The Damsat team has held several training courses in Lima and online focusing on the potential for using satellite images in risk related work; the basic principles of remote sensing; remote sensing technologies for pollution detection; hydrological models and flood forecasting; estimation of flood risk areas and estimating the potential consequences for flooding evacuation models.

From Andes to the UK

Following the successful trial, Damsat is now available for commercial use on tailings and water dams.

Water supplier Bristol Water is the first UK user of Damsat technology and for the past six months has been using the technology to remotely monitor its 15 reservoirs.

Bristol Water head of asset management Alex Mortlock says Damsat technology provides additional data that cannot be collected through visual inspections. “Movement might be invisible to the naked eye, but with the satellite you get very accurate points of data and you can monitor that very closely over time,” he says.

The need for such a system in the UK was highlighted in August 2019 when damage to the auxiliary spillway at Toddbrook Reservoir in north west England prompted fears that the dam would fail. This led to the evacuation of 1,500 people downstream.

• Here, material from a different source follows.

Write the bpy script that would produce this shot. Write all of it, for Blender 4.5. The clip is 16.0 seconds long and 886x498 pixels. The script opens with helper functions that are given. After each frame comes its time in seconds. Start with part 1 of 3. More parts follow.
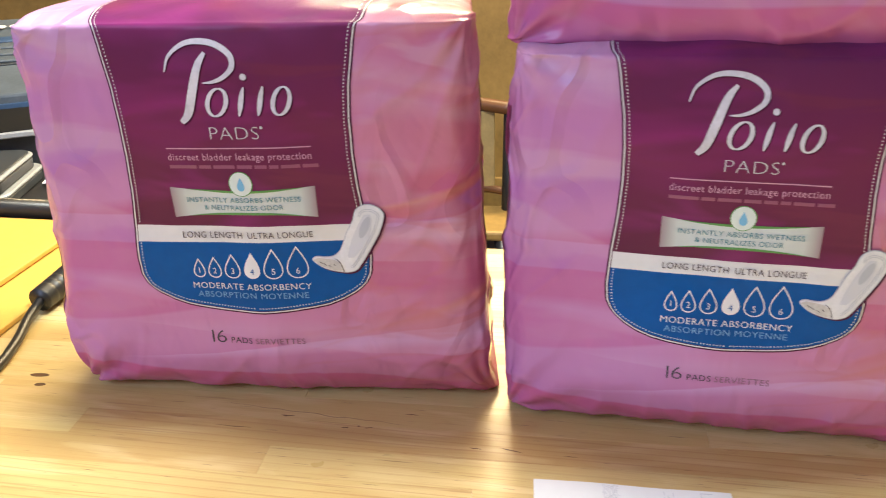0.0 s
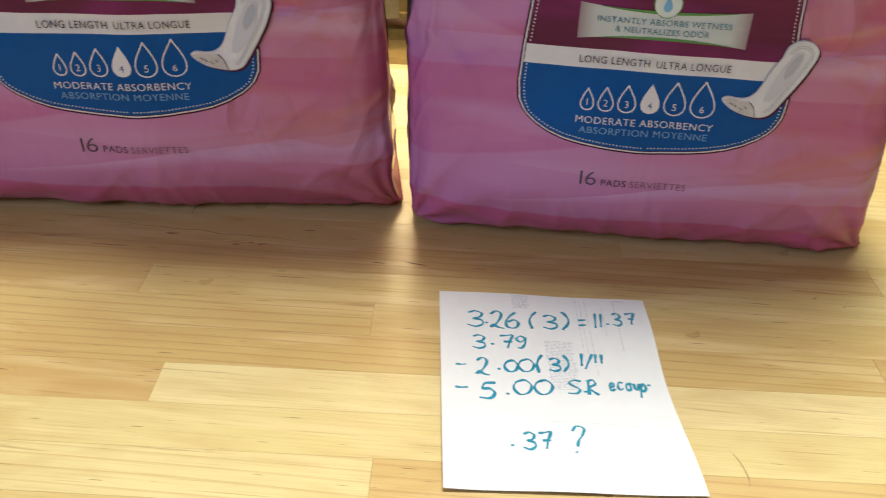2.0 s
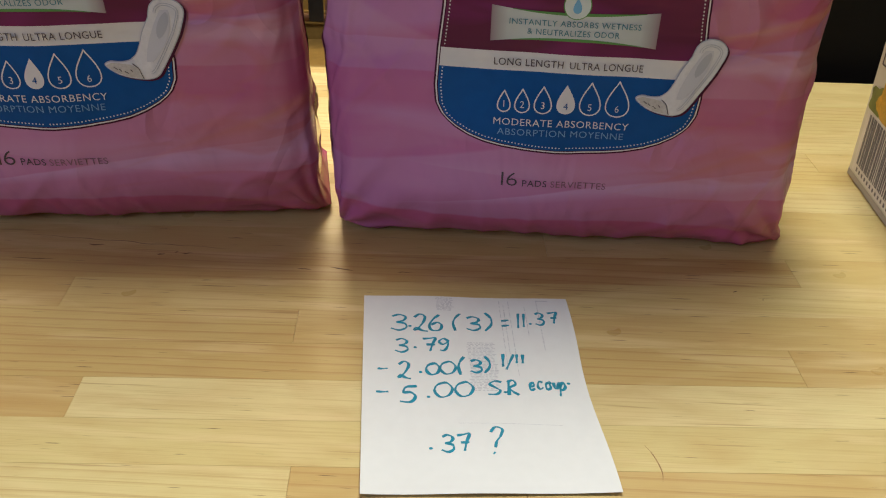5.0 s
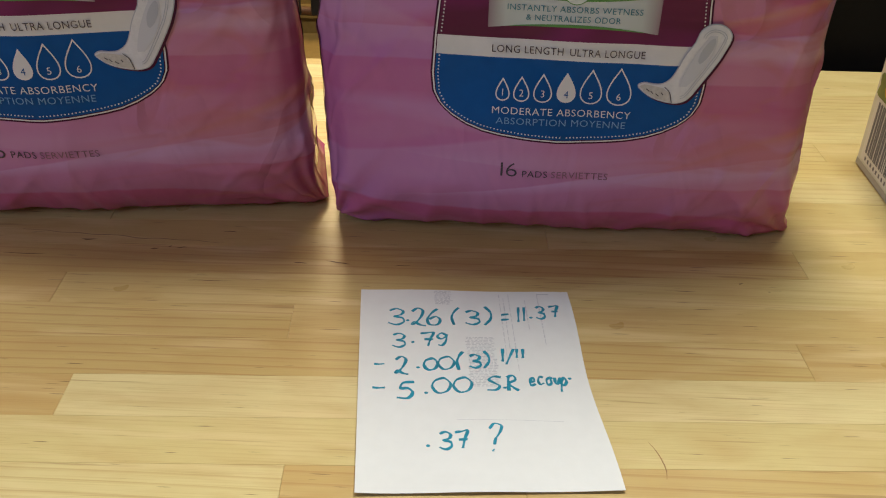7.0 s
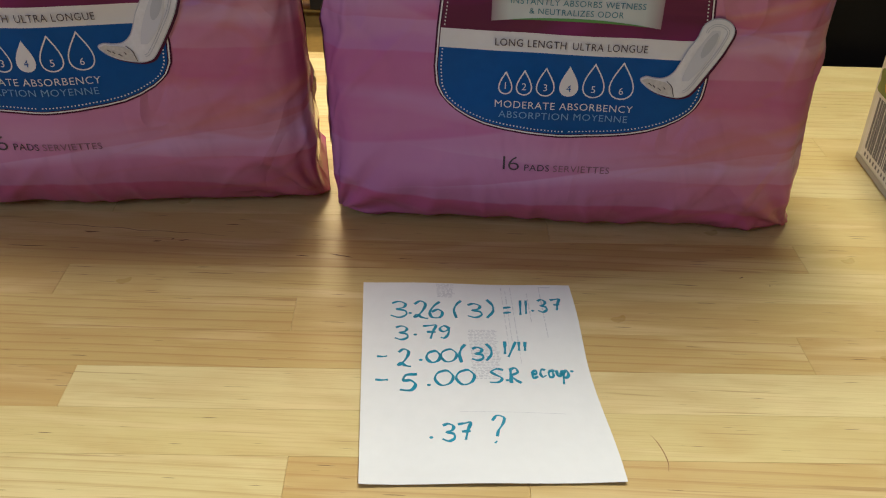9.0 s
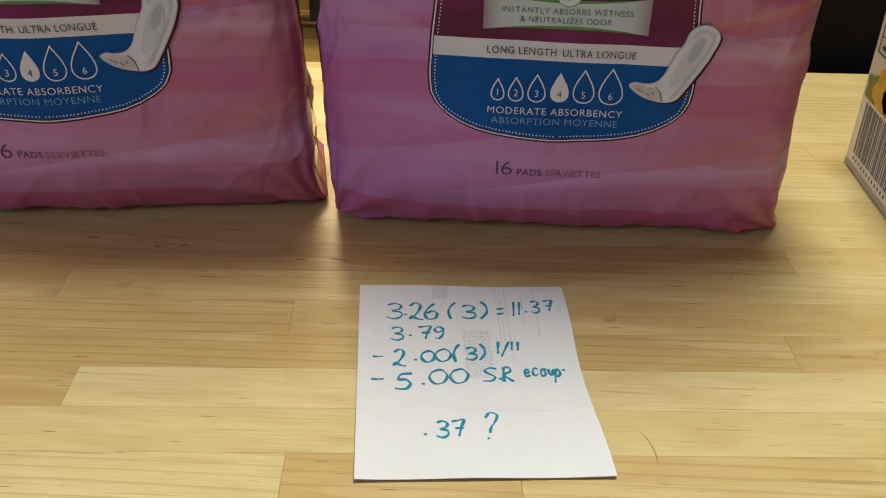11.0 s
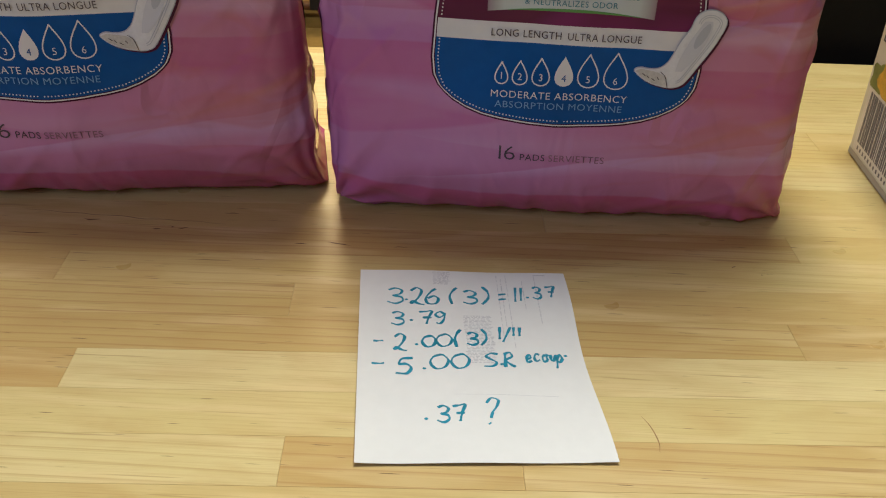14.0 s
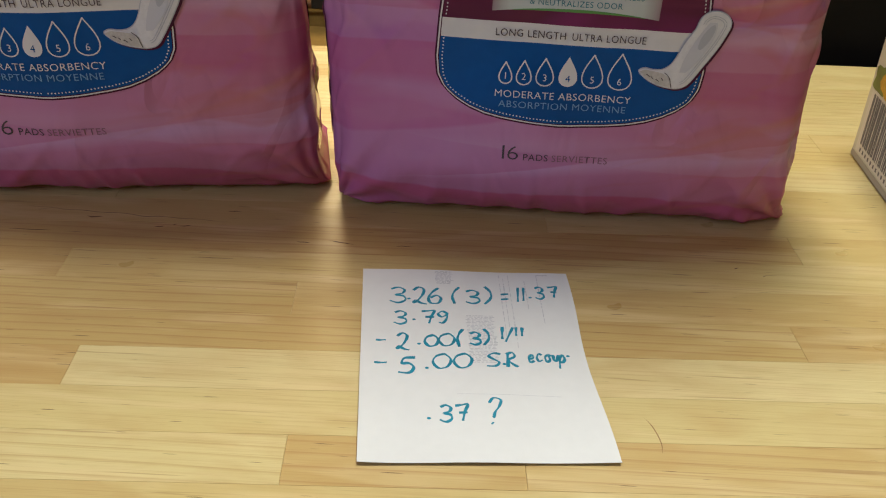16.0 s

The incident showed that catastrophic events can happen in the UK if asset owners fail to pay attention to monitoring and maintenance.

Mortlock says that with most UK dams over 50 years old and more frequent extreme weather events, “the chances of failure only increase”.

“That’s the reason we will always look at new technology and systems like this that help us manage those assets and make sure they are there in another 100 to 150 years,” he says.